## Set exercise:
The required output consists solely of the lines from the one containing "finishes the script." down to the one containing "0.004, 8, clear=True)", both included, each quoted exactly.

## Supplied data:
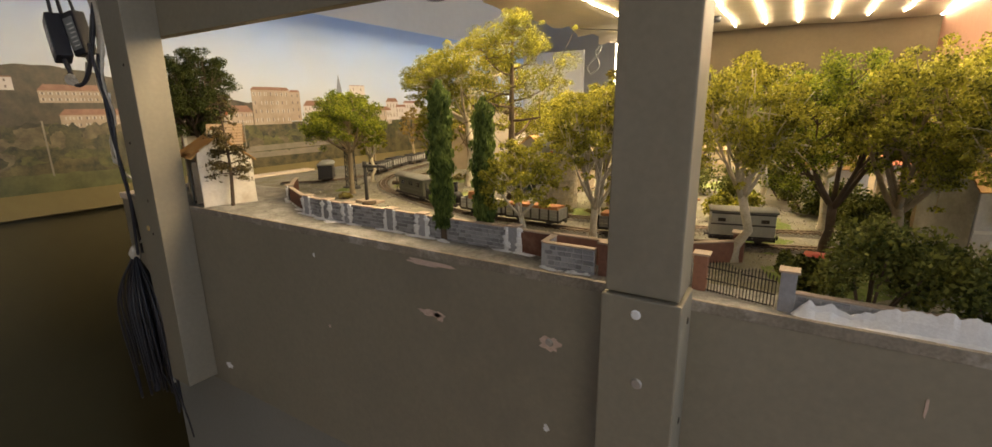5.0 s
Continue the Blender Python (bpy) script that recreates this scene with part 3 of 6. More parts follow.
def grow(rng, h, r, fork, limbs, trunk_r, lean=0.0, cz=None, rz=None, low=-0.25):
    """Branch paths and twig tips of a wire-framed tree whose crown fills an ellipsoid."""
    paths, tips = [], []
    cz = cz if cz is not None else h - (h - fork) * 0.5
    rz = rz if rz is not None else (h - fork) * 0.55
    off = np.array([rng.normal() * lean, rng.normal() * lean, 0])
    mid = np.array([0, 0, cz]) + off * 0.6
    size = np.array([r, r, rz])
    p1 = np.array([0, 0, fork]) + off
    m = p1 * 0.5 + rng.normal(size=3) * np.array([1, 1, 0]) * trunk_r * 0.7
    paths.append([(np.array([0, 0, -0.004]), trunk_r * 1.7), (np.array([0, 0, 0.005]), trunk_r * 1.2), (np.array([0, 0, 0.014]) + m * 0.1, trunk_r), (m, trunk_r * 0.92), (p1, trunk_r * 0.9)])
    for k in range(limbs):
        a = 2 * math.pi * (k + rng.uniform(-0.35, 0.35)) / limbs
        up = rng.uniform(low, 0.75) if k else 0.97
        side = math.sqrt(1 - up * up)
        way = np.array([math.cos(a) * side, math.sin(a) * side, up])
        end = mid + way * size * rng.uniform(0.55, 0.75)
        s0 = p1 - np.array([0, 0, fork * 0.12 * rng.uniform(0, 1)]) if k else p1
        c = s0 + (end - s0) * 0.45 + np.array([math.cos(a) * r, math.sin(a) * r, 0]) * 0.16 * (k > 0) + rng.normal(size=3) * r * 0.06
        lr = trunk_r * rng.uniform(0.4, 0.62)
        pts = bend(s0, c, end, 7)
        paths.append([(p, lr * (1 - 0.72 * i / 6)) for i, p in enumerate(pts)])
        tips.append(end)
        for q in range(6):
            t = rng.uniform(0.35, 1.0)
            s1 = s0 * (1 - t) ** 2 + 2 * c * t * (1 - t) + end * t * t
            w = way + rng.normal(size=3) * 0.55
            w[2] = max(w[2], low * 1.2)
            w /= np.linalg.norm(w)
            e = mid + w * size * rng.uniform(0.68, 1.0)
            c1 = (s1 + e) / 2 + rng.normal(size=3) * r * 0.07
            pts = bend(s1, c1, e, 5)
            paths.append([(p, lr * (0.42 - 0.3 * i / 4)) for i, p in enumerate(pts)])
            tips.append(e)
            for _ in range(3):
                e2 = pts[3] + rng.normal(size=3) * size * 0.2
                v = (e2 - mid) / size
                ln = np.linalg.norm(v)
                e2 = mid + v / max(ln, 1.0) * size * 1.0
                paths.append([(pts[2], lr * 0.22), ((pts[2] + e2) / 2 + rng.normal(size=3) * r * 0.03, lr * 0.14), (e2, lr * 0.06)])
                tips.append(e2)
    return paths, np.array(tips)


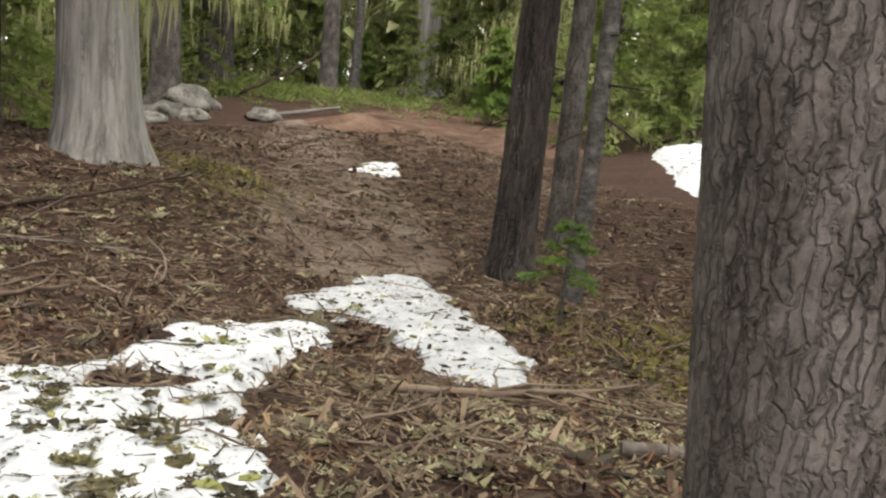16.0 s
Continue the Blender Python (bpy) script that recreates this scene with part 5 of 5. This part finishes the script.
lumps("snow_clumps", LICHEN_GREEN, "yellow-green lichen lumps on snow", spread_points(1500, 6, 914), 0.019, 25)
lumps("snow_clumps", DEBRIS, "dark needle mats on the snow bank", np.concatenate([patch_points(-4.5, 14.2, 2.6, 2.2, 3600, 51), patch_points(-2.0, 16.5, 1.2, 1.5, 1200, 54), patch_points(2.5, 10.4, 0.9, 0.5, 90, 52), patch_points(5.6, 13.0, 1.3, 1.4, 170, 53), patch_points(14.0, 15.6, 2.0, 1.6, 900, 55)]), 0.024, 26, flat=0.3)
lumps("snow_clumps", DEBRIS, "dark wet crumbs of litter on snow", spread_points(14000, 11, 912, (-11, 1.5), (26, 34)), 0.014, 22, around=7, rings=3)
lumps("litter_clumps", CHIP, "brown lumps of matted litter", spread_points(5000, 8, 913), 0.022, 23, clear=False, around=7, rings=3)
twig_bits("snow_twigs", DEBRIS, "dark twigs lying on the snow", spread_points(1000, 9, 908), 0.2, 0.004, 8, clear=True)


tufts("moss_cushion", MOSS, "yellow-green moss and grass beside a log", np.concatenate([patch_points(16.1, 22.2, 0.55, 1.2, 3200, 1), patch_points(14.6, 29.8, 0.4, 0.9, 1800, 2)]), 0.042, 12, 9, clear=False, flat=0.7, width=0.08)
tufts("moss_cushion", MOSS, "yellowish low moss beside the trail", np.concatenate([patch_points(-1.3, 3.7, 0.8, 0.6, 2600, 3), patch_points(-2.6, 8.4, 0.6, 0.5, 300, 4)]), 0.04, 14, 10, clear=False, flat=0.6, width=0.09)
tufts("low_shrubs", FIR_MID, "low green shrubs at the far clearing", np.concatenate([patch_points(21, 42, 3.5, 1.5, 1600, 5), patch_points(2.5, 27, 2.4, 1.4, 1300, 6), patch_points(-6, 28, 3.5, 1.6, 1500, 7)]), 0.11, 10, 11, clear=False, flat=1.0, width=0.12)
og = np.random.default_rng(77)
op = og.normal((9.42, 13.45, -0.38), (0.07, 0.07, 0.06), (260, 3))
tagged(new("orange_lichen", tri_mesh("orange_lichen", strands(op, 0.1, 0.012, 78), ORANGE_MOSS)), "tuft of orange lichen hanging on a stub", "lichen", kind="stuff")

## The completed task:
Continue the Blender Python (bpy) script that recreates this scene with part 5 of 5. This part finishes the script.
lumps("snow_clumps", LICHEN_GREEN, "yellow-green lichen lumps on snow", spread_points(1500, 6, 914), 0.019, 25)
lumps("snow_clumps", DEBRIS, "dark needle mats on the snow bank", np.concatenate([patch_points(-4.5, 14.2, 2.6, 2.2, 3600, 51), patch_points(-2.0, 16.5, 1.2, 1.5, 1200, 54), patch_points(2.5, 10.4, 0.9, 0.5, 90, 52), patch_points(5.6, 13.0, 1.3, 1.4, 170, 53), patch_points(14.0, 15.6, 2.0, 1.6, 900, 55)]), 0.024, 26, flat=0.3)
lumps("snow_clumps", DEBRIS, "dark wet crumbs of litter on snow", spread_points(14000, 11, 912, (-11, 1.5), (26, 34)), 0.014, 22, around=7, rings=3)
lumps("litter_clumps", CHIP, "brown lumps of matted litter", spread_points(5000, 8, 913), 0.022, 23, clear=False, around=7, rings=3)
twig_bits("snow_twigs", DEBRIS, "dark twigs lying on the snow", spread_points(1000, 9, 908), 0.2, 0.004, 8, clear=True)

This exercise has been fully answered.